>>>

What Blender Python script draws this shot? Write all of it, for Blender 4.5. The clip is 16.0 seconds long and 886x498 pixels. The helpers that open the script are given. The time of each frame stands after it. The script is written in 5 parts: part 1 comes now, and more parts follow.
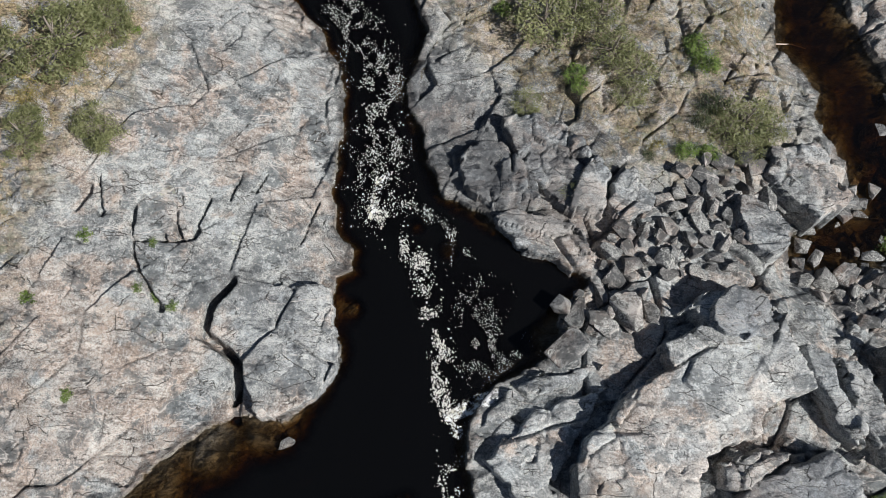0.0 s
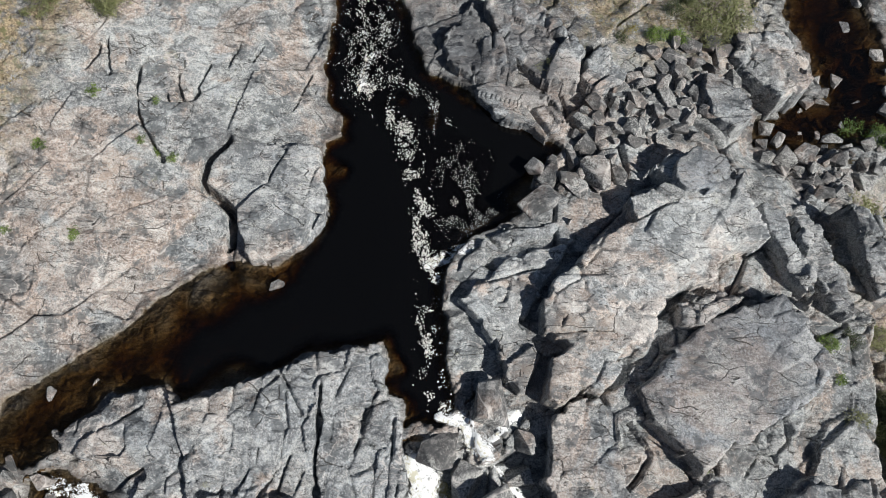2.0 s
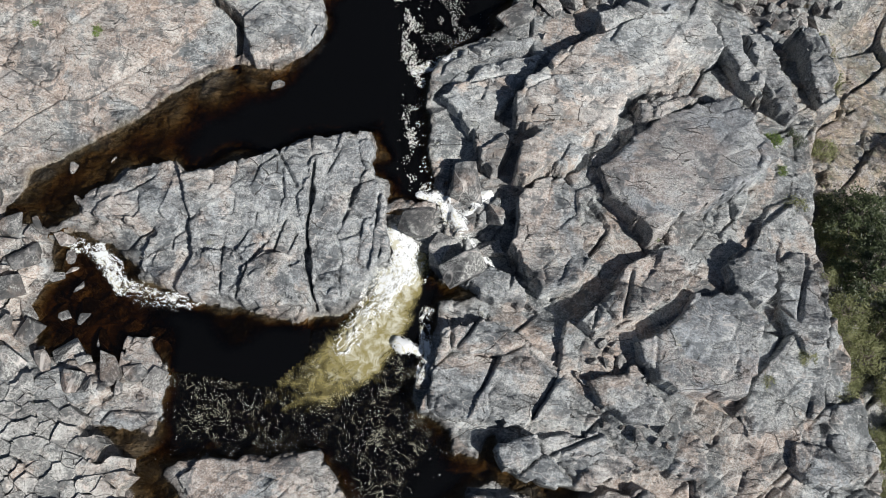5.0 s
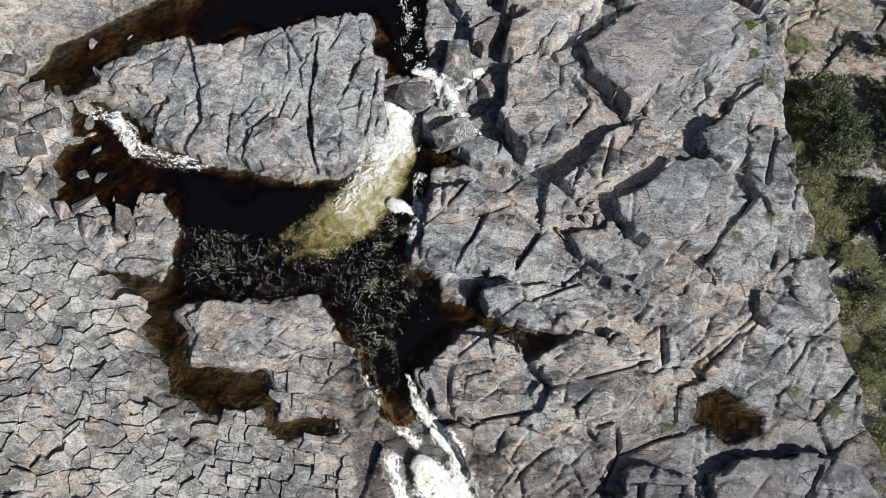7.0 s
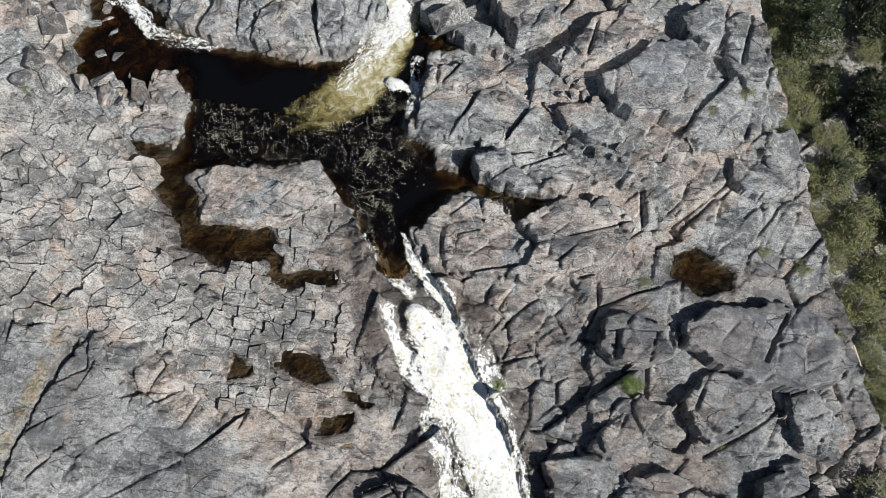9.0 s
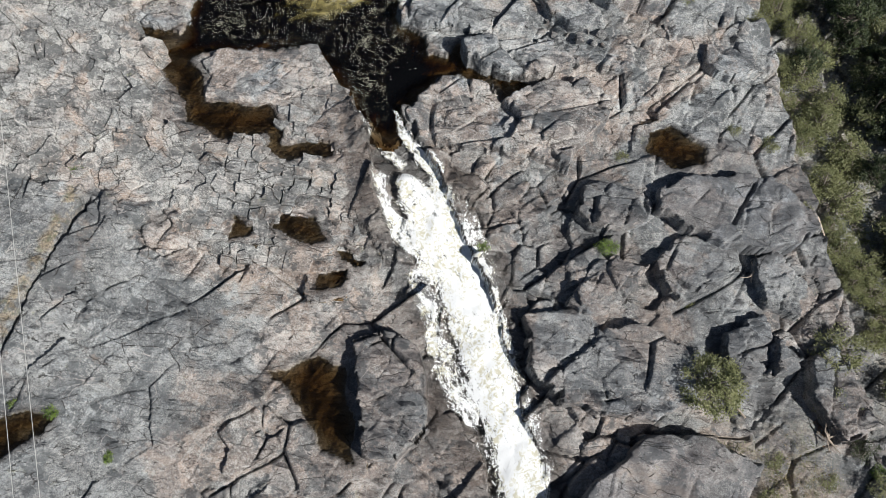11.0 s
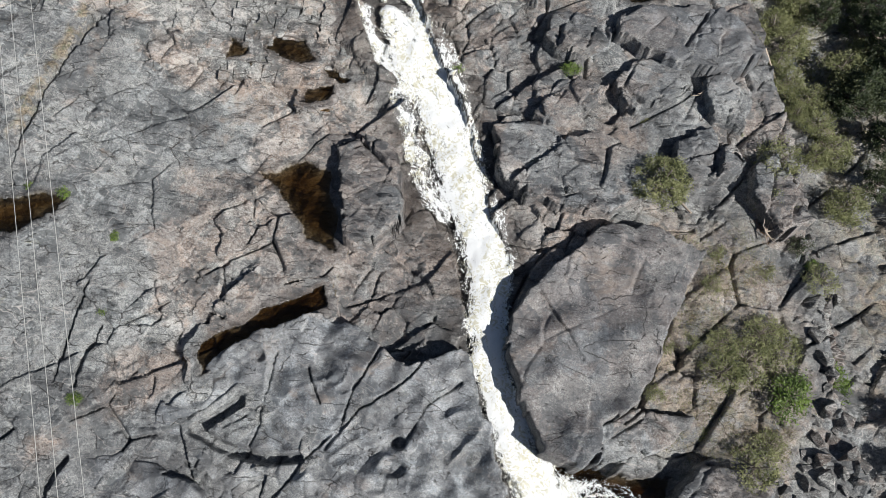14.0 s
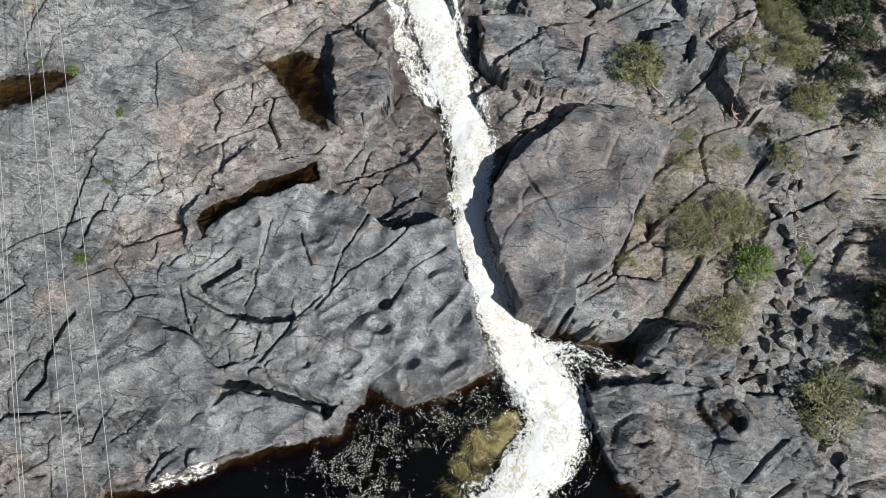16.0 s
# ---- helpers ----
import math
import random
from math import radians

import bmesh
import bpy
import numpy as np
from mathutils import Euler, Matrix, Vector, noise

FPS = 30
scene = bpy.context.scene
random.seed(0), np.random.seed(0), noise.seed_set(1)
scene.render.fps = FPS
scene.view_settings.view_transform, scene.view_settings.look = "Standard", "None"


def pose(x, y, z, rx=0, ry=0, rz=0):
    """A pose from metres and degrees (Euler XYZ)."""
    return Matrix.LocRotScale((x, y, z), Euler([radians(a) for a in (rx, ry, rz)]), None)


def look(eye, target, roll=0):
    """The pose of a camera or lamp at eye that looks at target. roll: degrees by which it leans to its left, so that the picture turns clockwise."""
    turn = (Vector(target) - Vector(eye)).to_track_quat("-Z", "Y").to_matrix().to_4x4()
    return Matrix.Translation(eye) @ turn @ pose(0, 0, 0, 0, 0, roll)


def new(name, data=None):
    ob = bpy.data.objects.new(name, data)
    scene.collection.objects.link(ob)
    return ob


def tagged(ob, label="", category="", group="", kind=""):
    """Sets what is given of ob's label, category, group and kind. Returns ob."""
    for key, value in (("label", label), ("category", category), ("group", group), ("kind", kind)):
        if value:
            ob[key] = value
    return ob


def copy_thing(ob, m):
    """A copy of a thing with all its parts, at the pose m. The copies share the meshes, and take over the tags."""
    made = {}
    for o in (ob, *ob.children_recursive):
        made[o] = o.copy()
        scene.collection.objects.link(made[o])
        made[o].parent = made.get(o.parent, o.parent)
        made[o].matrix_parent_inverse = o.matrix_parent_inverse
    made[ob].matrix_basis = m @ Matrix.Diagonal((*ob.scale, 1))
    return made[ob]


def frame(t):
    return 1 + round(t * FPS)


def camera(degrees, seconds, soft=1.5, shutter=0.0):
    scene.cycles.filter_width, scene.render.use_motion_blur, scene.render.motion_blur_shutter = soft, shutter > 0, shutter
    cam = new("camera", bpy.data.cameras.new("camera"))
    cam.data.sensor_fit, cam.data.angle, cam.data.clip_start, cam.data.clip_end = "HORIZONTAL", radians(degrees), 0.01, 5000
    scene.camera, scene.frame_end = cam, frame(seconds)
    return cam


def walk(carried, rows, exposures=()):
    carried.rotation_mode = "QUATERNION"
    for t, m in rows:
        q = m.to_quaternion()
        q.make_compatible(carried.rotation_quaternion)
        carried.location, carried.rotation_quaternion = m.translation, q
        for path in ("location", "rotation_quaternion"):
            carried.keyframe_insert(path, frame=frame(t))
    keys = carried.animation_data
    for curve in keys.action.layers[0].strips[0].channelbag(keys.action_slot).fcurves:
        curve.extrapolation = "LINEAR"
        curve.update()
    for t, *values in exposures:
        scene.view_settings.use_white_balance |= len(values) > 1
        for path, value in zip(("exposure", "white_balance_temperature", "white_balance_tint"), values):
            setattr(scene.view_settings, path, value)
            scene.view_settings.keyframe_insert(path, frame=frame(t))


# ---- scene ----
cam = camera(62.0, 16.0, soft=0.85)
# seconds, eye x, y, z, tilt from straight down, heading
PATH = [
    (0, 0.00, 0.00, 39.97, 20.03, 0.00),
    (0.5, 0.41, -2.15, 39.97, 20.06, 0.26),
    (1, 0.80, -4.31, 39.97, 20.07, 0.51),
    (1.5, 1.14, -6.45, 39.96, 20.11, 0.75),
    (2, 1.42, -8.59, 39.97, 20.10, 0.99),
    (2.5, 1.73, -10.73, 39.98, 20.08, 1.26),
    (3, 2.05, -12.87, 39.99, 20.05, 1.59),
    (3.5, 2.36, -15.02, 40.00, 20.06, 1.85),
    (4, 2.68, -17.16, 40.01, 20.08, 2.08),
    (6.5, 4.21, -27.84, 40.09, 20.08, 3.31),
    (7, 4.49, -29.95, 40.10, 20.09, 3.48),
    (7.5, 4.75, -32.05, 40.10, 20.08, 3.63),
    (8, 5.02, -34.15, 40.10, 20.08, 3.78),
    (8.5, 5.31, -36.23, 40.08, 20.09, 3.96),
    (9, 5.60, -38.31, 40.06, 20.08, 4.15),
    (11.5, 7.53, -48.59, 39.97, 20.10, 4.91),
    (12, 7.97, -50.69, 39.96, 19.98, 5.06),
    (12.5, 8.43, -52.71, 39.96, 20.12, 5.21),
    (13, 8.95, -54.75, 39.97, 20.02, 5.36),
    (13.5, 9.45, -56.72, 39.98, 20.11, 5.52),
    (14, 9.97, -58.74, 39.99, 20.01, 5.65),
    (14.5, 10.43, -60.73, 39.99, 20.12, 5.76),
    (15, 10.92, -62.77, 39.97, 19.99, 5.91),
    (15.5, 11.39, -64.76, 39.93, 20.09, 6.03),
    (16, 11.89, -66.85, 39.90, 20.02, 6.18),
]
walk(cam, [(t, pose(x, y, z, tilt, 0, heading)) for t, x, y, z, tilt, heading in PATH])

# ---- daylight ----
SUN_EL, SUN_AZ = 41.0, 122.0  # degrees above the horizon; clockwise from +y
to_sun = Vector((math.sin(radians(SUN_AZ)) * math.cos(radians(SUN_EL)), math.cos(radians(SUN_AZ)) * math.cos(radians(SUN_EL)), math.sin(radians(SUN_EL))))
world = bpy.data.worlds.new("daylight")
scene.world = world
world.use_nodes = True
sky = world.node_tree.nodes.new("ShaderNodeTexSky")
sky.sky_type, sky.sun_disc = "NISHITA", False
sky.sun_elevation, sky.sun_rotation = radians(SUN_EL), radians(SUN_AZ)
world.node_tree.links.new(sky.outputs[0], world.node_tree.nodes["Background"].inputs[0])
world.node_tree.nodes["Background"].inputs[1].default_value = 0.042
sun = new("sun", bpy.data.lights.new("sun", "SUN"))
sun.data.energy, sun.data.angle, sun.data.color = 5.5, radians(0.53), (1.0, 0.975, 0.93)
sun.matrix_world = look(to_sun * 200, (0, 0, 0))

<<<
>>>

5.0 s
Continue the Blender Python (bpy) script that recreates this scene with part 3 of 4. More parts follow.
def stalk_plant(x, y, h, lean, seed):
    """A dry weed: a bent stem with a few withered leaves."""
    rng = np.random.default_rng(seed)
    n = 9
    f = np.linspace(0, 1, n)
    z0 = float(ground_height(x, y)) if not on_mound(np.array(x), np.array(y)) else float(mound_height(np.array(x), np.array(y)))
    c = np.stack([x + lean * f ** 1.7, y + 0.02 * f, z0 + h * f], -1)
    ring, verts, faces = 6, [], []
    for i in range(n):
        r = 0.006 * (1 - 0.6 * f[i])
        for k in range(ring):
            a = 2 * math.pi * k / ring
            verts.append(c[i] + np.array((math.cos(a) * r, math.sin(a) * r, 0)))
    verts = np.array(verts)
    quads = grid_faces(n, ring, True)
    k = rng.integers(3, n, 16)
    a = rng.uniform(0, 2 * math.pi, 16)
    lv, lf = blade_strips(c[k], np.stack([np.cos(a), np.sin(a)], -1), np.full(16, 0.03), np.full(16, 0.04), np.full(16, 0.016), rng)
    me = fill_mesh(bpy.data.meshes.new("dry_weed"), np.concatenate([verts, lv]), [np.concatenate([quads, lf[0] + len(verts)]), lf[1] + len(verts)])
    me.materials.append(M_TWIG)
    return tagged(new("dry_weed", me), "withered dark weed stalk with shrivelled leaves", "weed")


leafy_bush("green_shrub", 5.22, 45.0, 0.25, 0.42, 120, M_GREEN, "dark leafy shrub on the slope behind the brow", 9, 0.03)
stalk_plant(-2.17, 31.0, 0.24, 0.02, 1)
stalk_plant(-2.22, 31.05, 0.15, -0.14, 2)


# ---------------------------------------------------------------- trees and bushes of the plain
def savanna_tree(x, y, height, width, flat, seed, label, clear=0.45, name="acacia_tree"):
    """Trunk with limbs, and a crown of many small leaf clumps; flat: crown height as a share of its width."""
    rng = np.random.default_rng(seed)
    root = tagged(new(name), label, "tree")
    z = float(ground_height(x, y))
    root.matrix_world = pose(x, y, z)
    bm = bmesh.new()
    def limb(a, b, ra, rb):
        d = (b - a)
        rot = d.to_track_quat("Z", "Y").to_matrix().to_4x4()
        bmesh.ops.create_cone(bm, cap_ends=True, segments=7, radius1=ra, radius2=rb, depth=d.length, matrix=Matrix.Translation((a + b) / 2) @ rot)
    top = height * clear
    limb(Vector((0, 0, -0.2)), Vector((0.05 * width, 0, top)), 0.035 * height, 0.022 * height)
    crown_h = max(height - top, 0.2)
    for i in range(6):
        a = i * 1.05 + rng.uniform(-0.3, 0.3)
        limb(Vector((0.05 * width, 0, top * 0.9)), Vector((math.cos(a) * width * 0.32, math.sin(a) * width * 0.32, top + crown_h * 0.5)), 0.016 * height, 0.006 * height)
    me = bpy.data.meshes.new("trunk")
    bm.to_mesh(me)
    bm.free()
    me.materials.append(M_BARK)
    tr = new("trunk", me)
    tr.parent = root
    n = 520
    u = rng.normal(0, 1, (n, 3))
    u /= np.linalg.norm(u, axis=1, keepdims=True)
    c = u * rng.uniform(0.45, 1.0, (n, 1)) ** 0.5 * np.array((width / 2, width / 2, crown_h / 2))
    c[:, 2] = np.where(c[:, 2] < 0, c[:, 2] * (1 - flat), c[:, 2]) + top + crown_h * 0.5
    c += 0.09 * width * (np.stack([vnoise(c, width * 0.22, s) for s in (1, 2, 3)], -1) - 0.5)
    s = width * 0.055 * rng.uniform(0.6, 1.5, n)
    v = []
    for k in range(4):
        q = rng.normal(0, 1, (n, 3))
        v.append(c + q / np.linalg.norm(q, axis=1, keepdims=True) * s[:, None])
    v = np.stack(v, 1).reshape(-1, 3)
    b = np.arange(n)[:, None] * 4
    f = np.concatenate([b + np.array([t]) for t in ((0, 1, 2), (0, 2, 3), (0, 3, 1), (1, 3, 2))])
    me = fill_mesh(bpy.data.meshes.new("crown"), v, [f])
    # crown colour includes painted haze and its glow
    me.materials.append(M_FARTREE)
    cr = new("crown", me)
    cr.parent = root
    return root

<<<

▸ WHAT YOU SHOULD DO: Transcribe the records above exactly, beginning at the line that contains "for path, value" and ending with the line that contains "walk(cam, [(t, pose(x, y, z, tilt, 0, heading))", both included, and nothing else.

▸ TASK RESULT:
        for path, value in zip(("exposure", "white_balance_temperature", "white_balance_tint"), values):
            setattr(scene.view_settings, path, value)
            scene.view_settings.keyframe_insert(path, frame=frame(t))


# ---- scene ----
cam = camera(62.0, 16.0, soft=0.85)
# seconds, eye x, y, z, tilt from straight down, heading
PATH = [
    (0, 0.00, 0.00, 39.97, 20.03, 0.00),
    (0.5, 0.41, -2.15, 39.97, 20.06, 0.26),
    (1, 0.80, -4.31, 39.97, 20.07, 0.51),
    (1.5, 1.14, -6.45, 39.96, 20.11, 0.75),
    (2, 1.42, -8.59, 39.97, 20.10, 0.99),
    (2.5, 1.73, -10.73, 39.98, 20.08, 1.26),
    (3, 2.05, -12.87, 39.99, 20.05, 1.59),
    (3.5, 2.36, -15.02, 40.00, 20.06, 1.85),
    (4, 2.68, -17.16, 40.01, 20.08, 2.08),
    (6.5, 4.21, -27.84, 40.09, 20.08, 3.31),
    (7, 4.49, -29.95, 40.10, 20.09, 3.48),
    (7.5, 4.75, -32.05, 40.10, 20.08, 3.63),
    (8, 5.02, -34.15, 40.10, 20.08, 3.78),
    (8.5, 5.31, -36.23, 40.08, 20.09, 3.96),
    (9, 5.60, -38.31, 40.06, 20.08, 4.15),
    (11.5, 7.53, -48.59, 39.97, 20.10, 4.91),
    (12, 7.97, -50.69, 39.96, 19.98, 5.06),
    (12.5, 8.43, -52.71, 39.96, 20.12, 5.21),
    (13, 8.95, -54.75, 39.97, 20.02, 5.36),
    (13.5, 9.45, -56.72, 39.98, 20.11, 5.52),
    (14, 9.97, -58.74, 39.99, 20.01, 5.65),
    (14.5, 10.43, -60.73, 39.99, 20.12, 5.76),
    (15, 10.92, -62.77, 39.97, 19.99, 5.91),
    (15.5, 11.39, -64.76, 39.93, 20.09, 6.03),
    (16, 11.89, -66.85, 39.90, 20.02, 6.18),
]
walk(cam, [(t, pose(x, y, z, tilt, 0, heading)) for t, x, y, z, tilt, heading in PATH])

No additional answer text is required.